Wilder thinks Fury would be “stupid” not to take the rematch with him, but he would fully understand if it he chooses not to take the fight. Wilder says that his knockout of Fury in the 12th took something from him. Wilder calls it a “knockout” despite it being counted as just knockdown due to the referee Jack Reiss giving a count with Fury seemingly unconscious for the first half of the count. Wilder thinks Fury won’t be the same after that vicious knockout, and might not want to deal the possibility of that happening to him again. Wilder believes that Fury thinks about that knockdown everyday.
“We’re going to see who is the last heavyweight champion standing,” Wilder said. “We’re going to see who the last man is standing, and I guarantee you, it’s going to be me. I promise you that. Didn’t I say Fury was going to go timber? It happened. That’s what he thinks about all the time, that traumatic moment. It would be a stupid move not to fight me, but I would understand it, because I hit the hardest in the division. I’m the most scariest fighter in the division, hands down,” Wilder said.
The way Fury was knocked unconscious by Wilder in the 12th round, it’s difficult imagining him coming back from that to be the same fighter. In a lot of cases when a fighter is knocked out the way Fury was, they become prone to suffering additional knockouts, and their career quickly goes downhill. Top Rank Boxing promoter Bob Arum obviously saw how badly hurt Fury was by Wilder in the 12th round last December, and he might not want to risk having him get knocked cold a second time. With all the money Top Rank is paying Fury, they’re not going to want to see him get damaged. There’s too much money for Fury to make Top Rank for his future fight against Anthony Joshua. That’s likely the end game for Top Rank. It’s posssible that Top Rank will have Fury swerve the Wilder rematch, and instead put him in a serious of showcase fights [read: mismatches] until he gets the big Joshua cash out fight. With that big payday, they can get at least two fights out of Fury before they deplete that match-up. From there, they’ll possibly look Wilder’s way and setup the rematch with him. If Fury loses twice to Joshua, obviously the Wilder rematch won’t be the same as it was, but there will still be a lot of interest in that fight from the boxing public given how close Tyson came to beating Deontay last December.
“I think something in between will make it lose a little steam, because people are so crazy right now,” Wilder said about the Fury rematch needing to take place next in order for the boxing public to continue to be excited about it. “People want it now, now, now and now. But anyone that fights me, I take something from them. The head isn’t meant to be hit. All the fighters I’ve fought, I’ve taken something from them.”

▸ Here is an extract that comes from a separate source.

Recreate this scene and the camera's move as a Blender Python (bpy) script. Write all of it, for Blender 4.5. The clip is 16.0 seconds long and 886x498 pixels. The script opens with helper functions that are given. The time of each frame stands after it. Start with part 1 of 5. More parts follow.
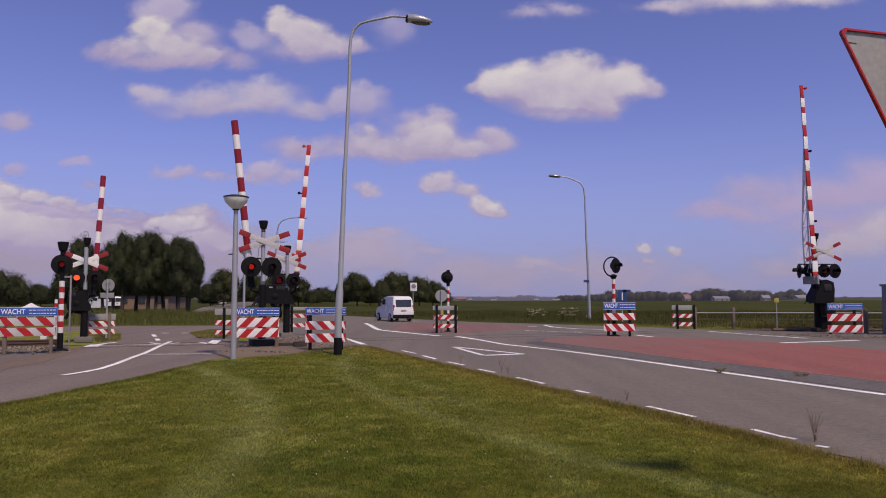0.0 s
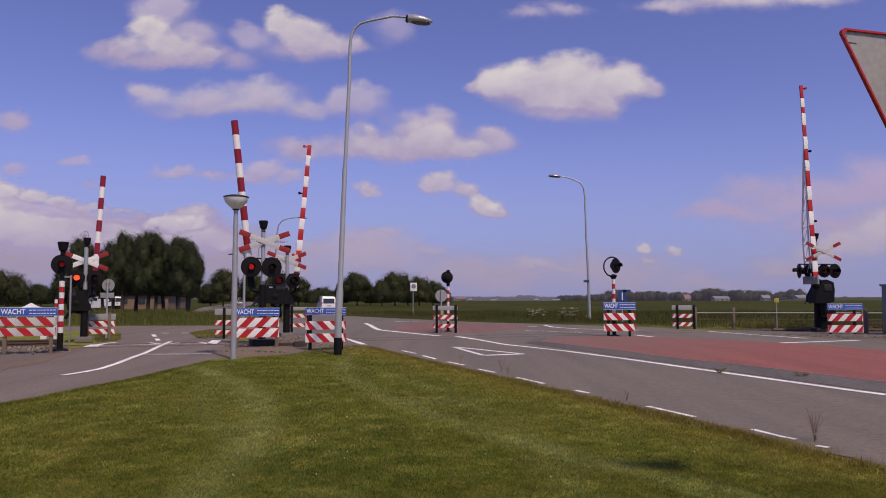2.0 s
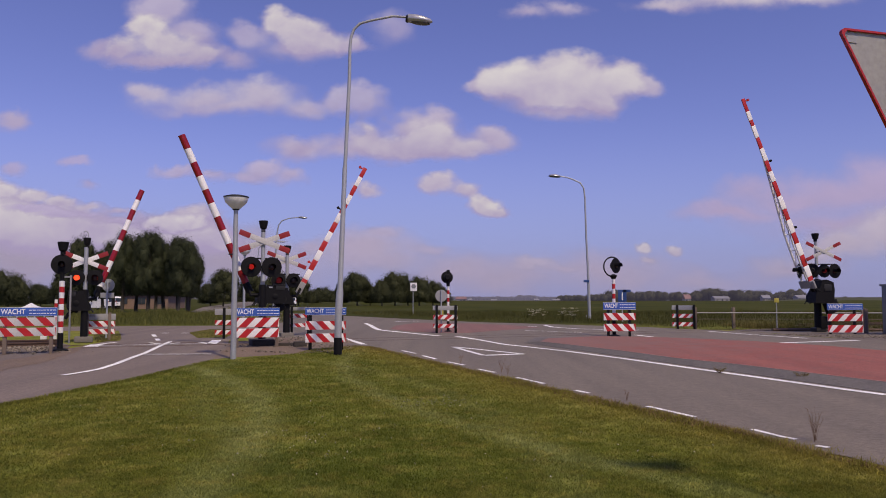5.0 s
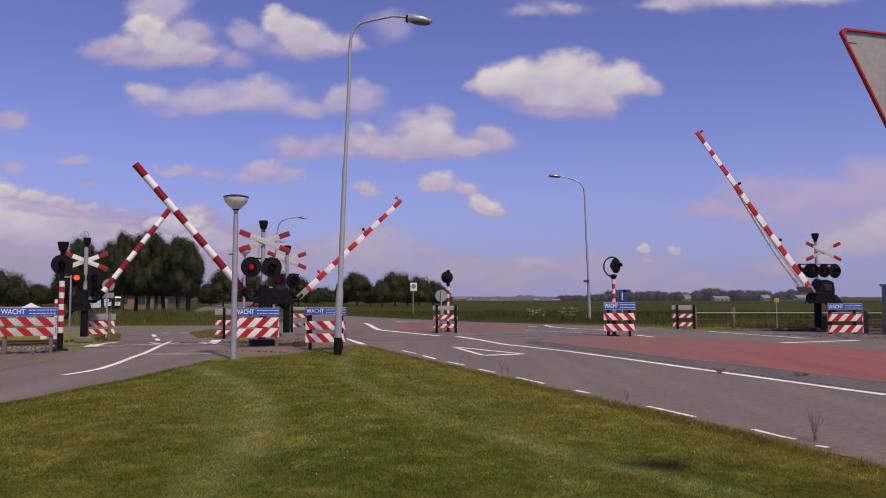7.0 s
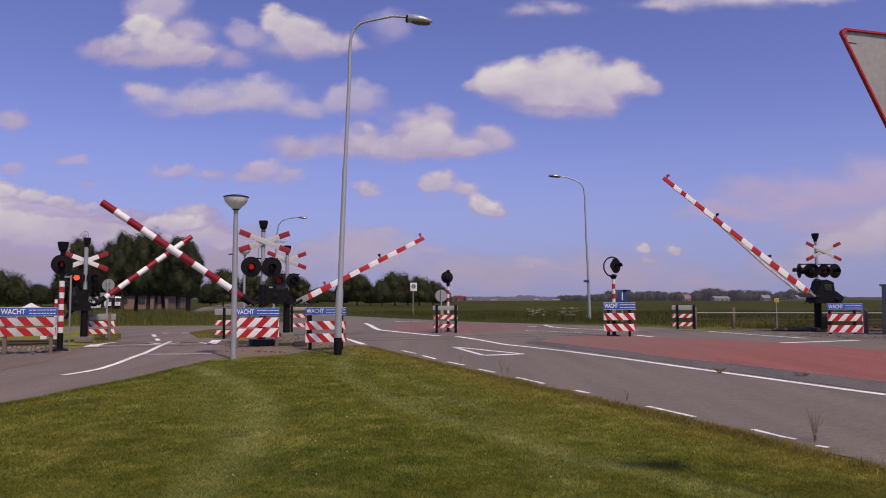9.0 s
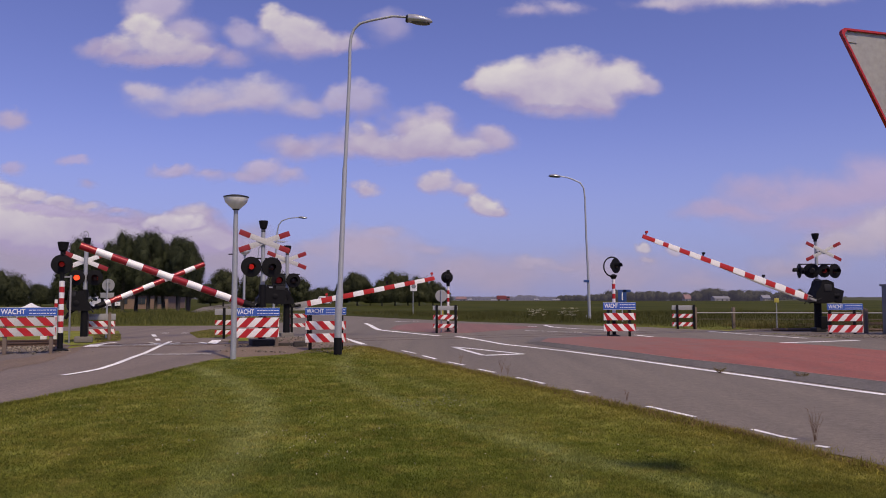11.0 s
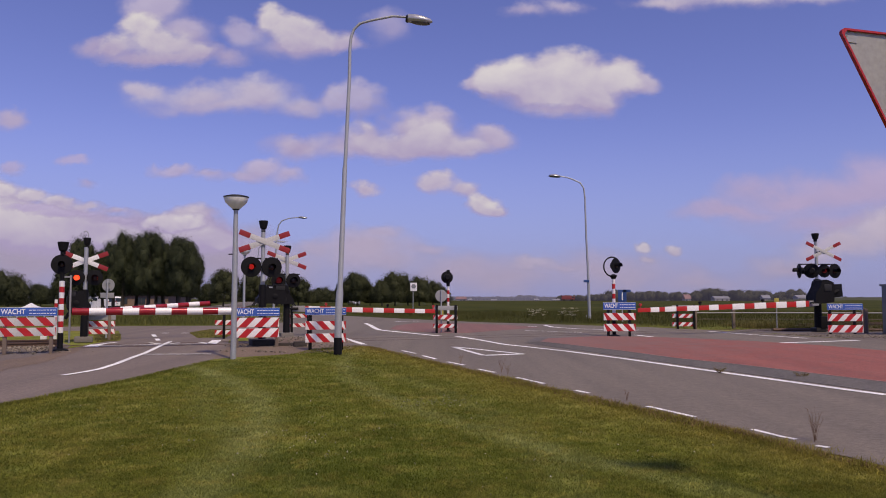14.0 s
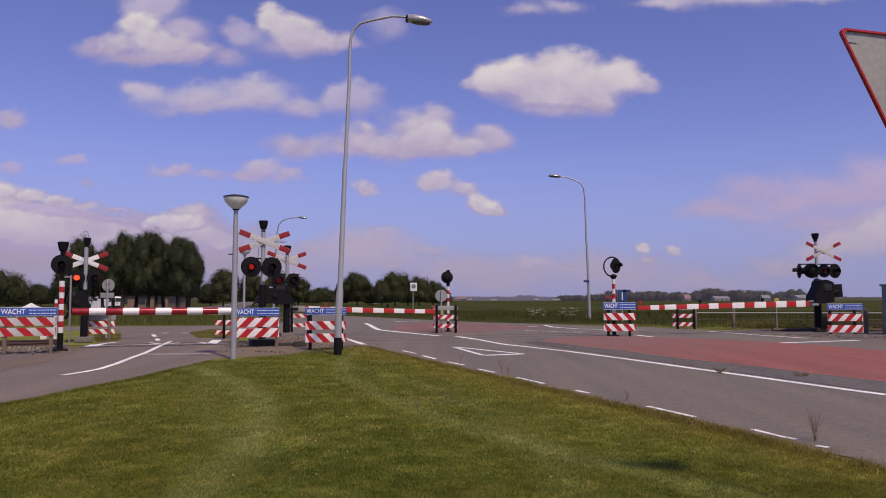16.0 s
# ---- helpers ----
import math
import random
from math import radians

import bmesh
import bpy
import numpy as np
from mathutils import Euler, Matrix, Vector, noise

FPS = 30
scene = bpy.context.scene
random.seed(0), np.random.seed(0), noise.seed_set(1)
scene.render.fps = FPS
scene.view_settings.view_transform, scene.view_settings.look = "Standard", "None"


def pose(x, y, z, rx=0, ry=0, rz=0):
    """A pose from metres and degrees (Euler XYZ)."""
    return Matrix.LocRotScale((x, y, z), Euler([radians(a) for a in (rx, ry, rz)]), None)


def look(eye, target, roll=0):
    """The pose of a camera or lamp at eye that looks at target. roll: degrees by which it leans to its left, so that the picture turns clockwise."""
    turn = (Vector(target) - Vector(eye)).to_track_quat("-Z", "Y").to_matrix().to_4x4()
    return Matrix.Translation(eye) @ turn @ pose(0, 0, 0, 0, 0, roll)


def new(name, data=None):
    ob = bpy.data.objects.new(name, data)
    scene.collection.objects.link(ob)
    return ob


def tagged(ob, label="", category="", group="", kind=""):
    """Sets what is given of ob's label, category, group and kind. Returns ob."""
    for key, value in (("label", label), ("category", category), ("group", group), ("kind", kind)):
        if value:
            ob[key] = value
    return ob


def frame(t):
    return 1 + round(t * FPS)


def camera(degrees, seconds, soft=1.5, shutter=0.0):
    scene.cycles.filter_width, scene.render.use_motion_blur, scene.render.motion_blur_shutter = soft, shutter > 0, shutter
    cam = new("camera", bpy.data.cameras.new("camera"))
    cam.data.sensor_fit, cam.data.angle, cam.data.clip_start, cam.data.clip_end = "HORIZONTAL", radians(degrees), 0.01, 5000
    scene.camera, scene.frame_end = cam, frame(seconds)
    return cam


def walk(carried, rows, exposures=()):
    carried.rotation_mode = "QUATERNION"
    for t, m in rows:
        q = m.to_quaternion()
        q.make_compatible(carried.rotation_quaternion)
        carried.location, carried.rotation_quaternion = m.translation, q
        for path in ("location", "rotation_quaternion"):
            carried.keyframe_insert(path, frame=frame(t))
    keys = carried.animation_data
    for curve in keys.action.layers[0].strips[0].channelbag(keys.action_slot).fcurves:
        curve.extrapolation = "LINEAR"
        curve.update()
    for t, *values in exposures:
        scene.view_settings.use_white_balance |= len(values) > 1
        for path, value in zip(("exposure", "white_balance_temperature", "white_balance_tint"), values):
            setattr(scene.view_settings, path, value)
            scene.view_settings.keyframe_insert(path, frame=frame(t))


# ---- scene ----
EYE = (0, 0, 1.65)
cam = camera(62.19, 16.0, soft=0.95)
walk(cam, [(0, look(EYE, (0, 100, 8.11))), (16, look(EYE, (0, 100, 8.11)))],
     exposures=[(0, -0.05, 6750, 27), (3.8, -0.04, 6750, 27), (6.5, 0.0, 6750, 27), (16, 0.01, 6750, 27)])

# ---- light ----
SUN_DIR = Vector((1.12, -1.95, 3.1)).normalized()      # towards the sun
world = bpy.data.worlds.new("sky")
scene.world = world
world.use_nodes = True
wn = world.node_tree.nodes
sky = wn.new("ShaderNodeTexSky")
sky.sky_type, sky.sun_disc = "NISHITA", False
sky.sun_elevation = math.asin(SUN_DIR.z)
sky.sun_rotation = math.atan2(SUN_DIR.x, SUN_DIR.y)
sky.air_density, sky.dust_density, sky.ozone_density = 1.0, 0.6, 2.5
tinge = wn.new("ShaderNodeMix")                       # the violet cast of the clip's camera on the blue
tinge.data_type, tinge.blend_type = "RGBA", "MULTIPLY"
tinge.inputs[0].default_value, tinge.inputs[7].default_value = 1.0, (1.04, 0.96, 1.44, 1)
world.node_tree.links.new(sky.outputs[0], tinge.inputs[6])
world.node_tree.links.new(tinge.outputs[2], wn["Background"].inputs[0])
wn["Background"].inputs[1].default_value = 0.0798
sun = new("sun", bpy.data.lights.new("sun", "SUN"))
sun.data.energy, sun.data.angle, sun.data.color = 3.02, radians(4.0), (1.0, 0.905, 0.61)
sun.matrix_world = look(SUN_DIR * 60, (0, 0, 0))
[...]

It’s out of Fury’s hands, who he fights next. He even said it himself earlier today in telling the boxing media that he’ll fight whoever his promoters put in front of him. Fury’s answer to the question of who he’ll fight next showed a certain passivity that suggests that he’s to let his co-promoters at Top Rank make the decisions for him in picking out his opponents. That means Top Rank will very likely have Fury fighting these guys for his next three to four fights:
– Kubrat Pulev
– Bryant Jennings
– Joseph Parker
– Agit Kabayel
“Three,” Wilder said when asked how many fights he wants in 2019. “If anyone can accomplish that, it’s me. These guys don’t want to fight Luis Ortiz. He’s been trying to fight these guys. People talk about his age. That’s an easy excuse,” Wilder said.